**Instructions to follow:** Copy out the data exactly, leaving the pictures behind.

--

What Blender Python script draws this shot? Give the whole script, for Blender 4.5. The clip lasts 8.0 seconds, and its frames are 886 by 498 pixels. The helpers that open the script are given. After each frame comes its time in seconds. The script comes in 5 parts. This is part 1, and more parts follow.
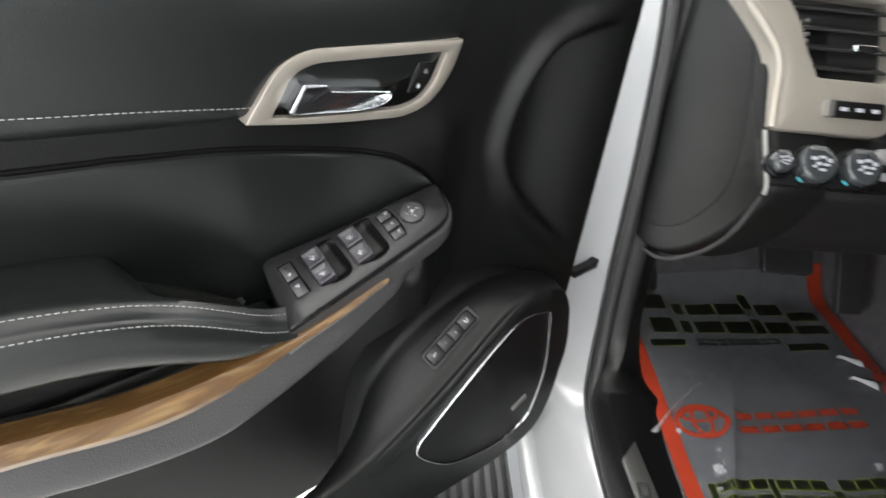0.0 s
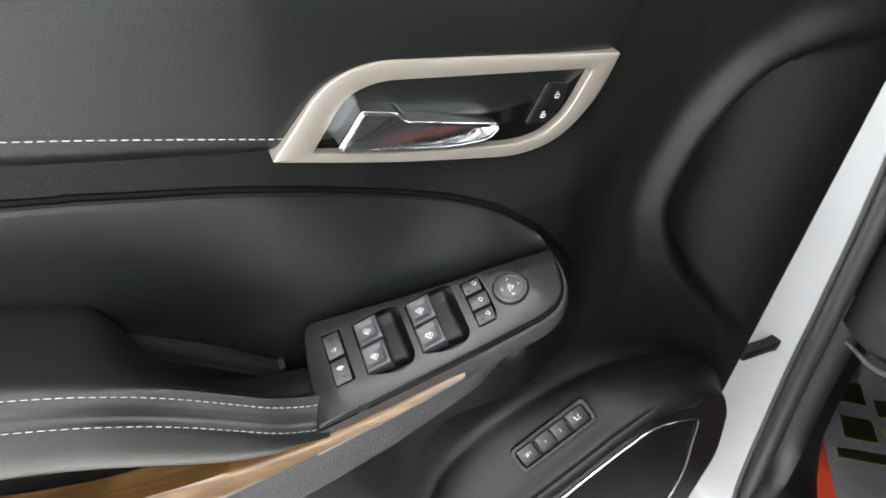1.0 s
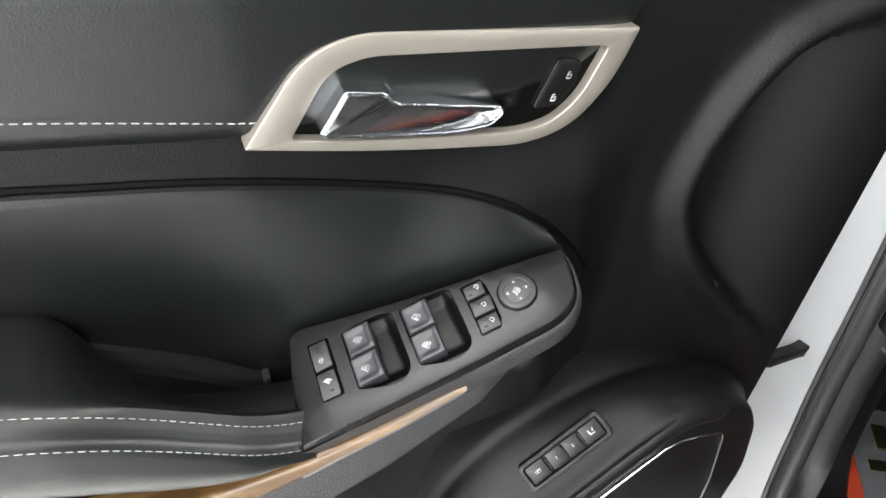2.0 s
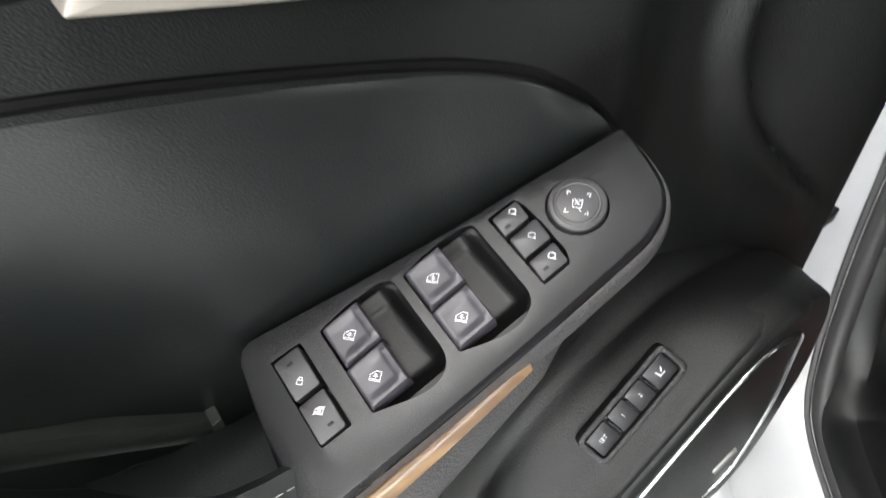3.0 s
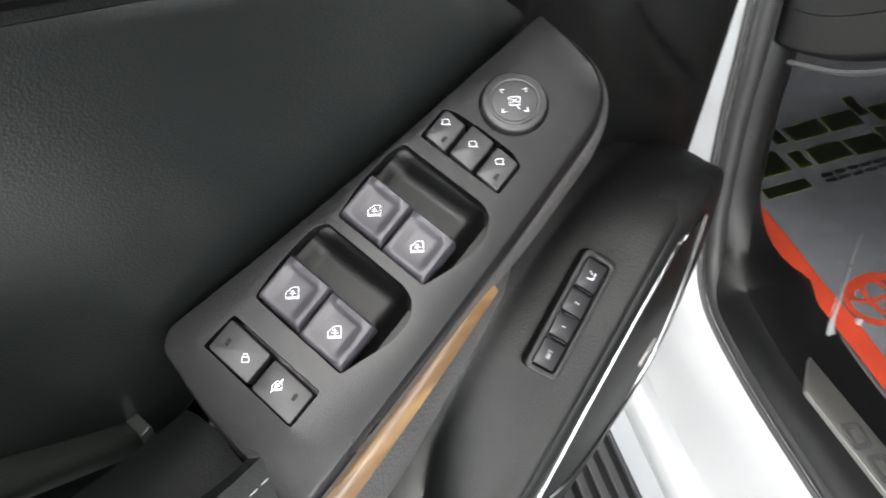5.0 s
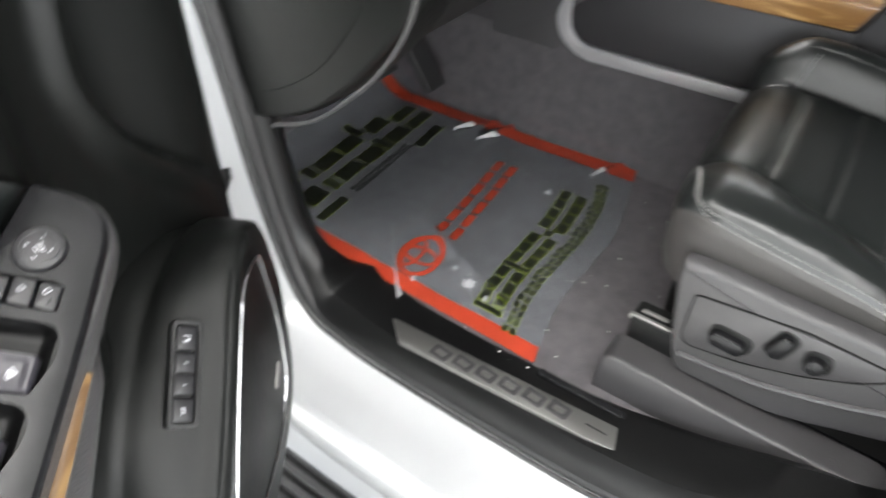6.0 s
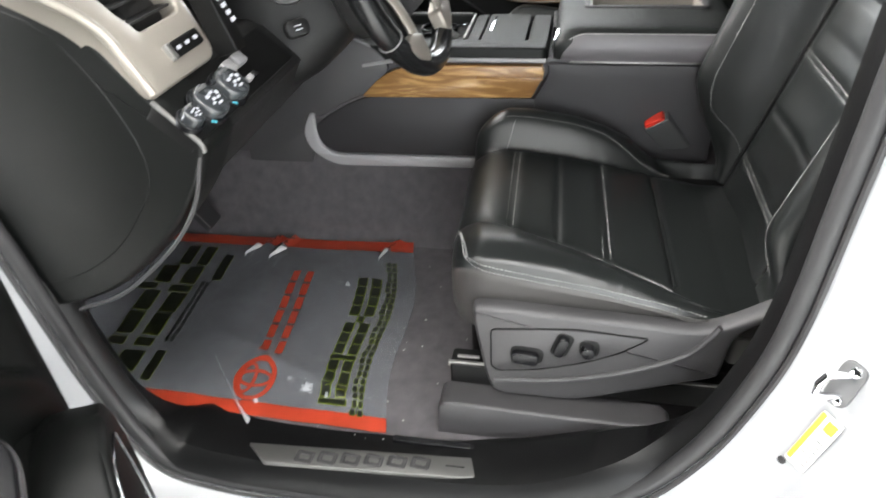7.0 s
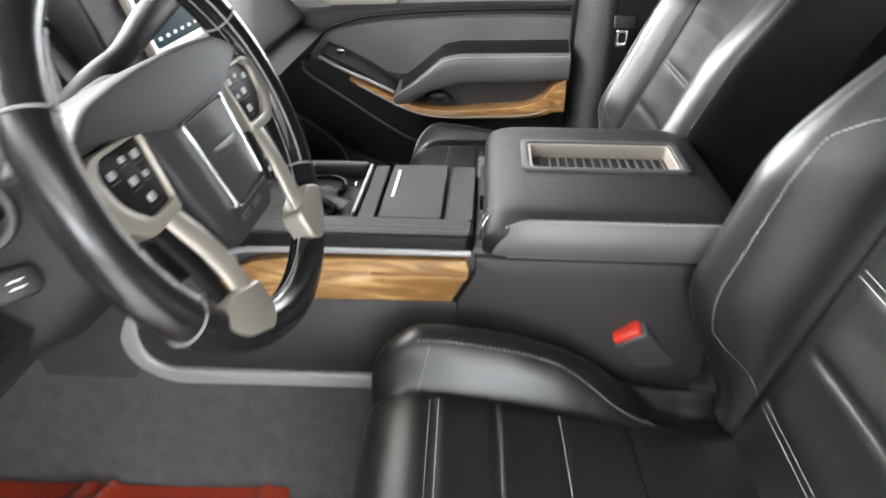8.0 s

--

**Problem solution:**
What Blender Python script draws this shot? Give the whole script, for Blender 4.5. The clip lasts 8.0 seconds, and its frames are 886 by 498 pixels. The helpers that open the script are given. After each frame comes its time in seconds. The script comes in 5 parts. This is part 1, and more parts follow.
0.0 s
1.0 s
2.0 s
3.0 s
5.0 s
6.0 s
7.0 s
8.0 s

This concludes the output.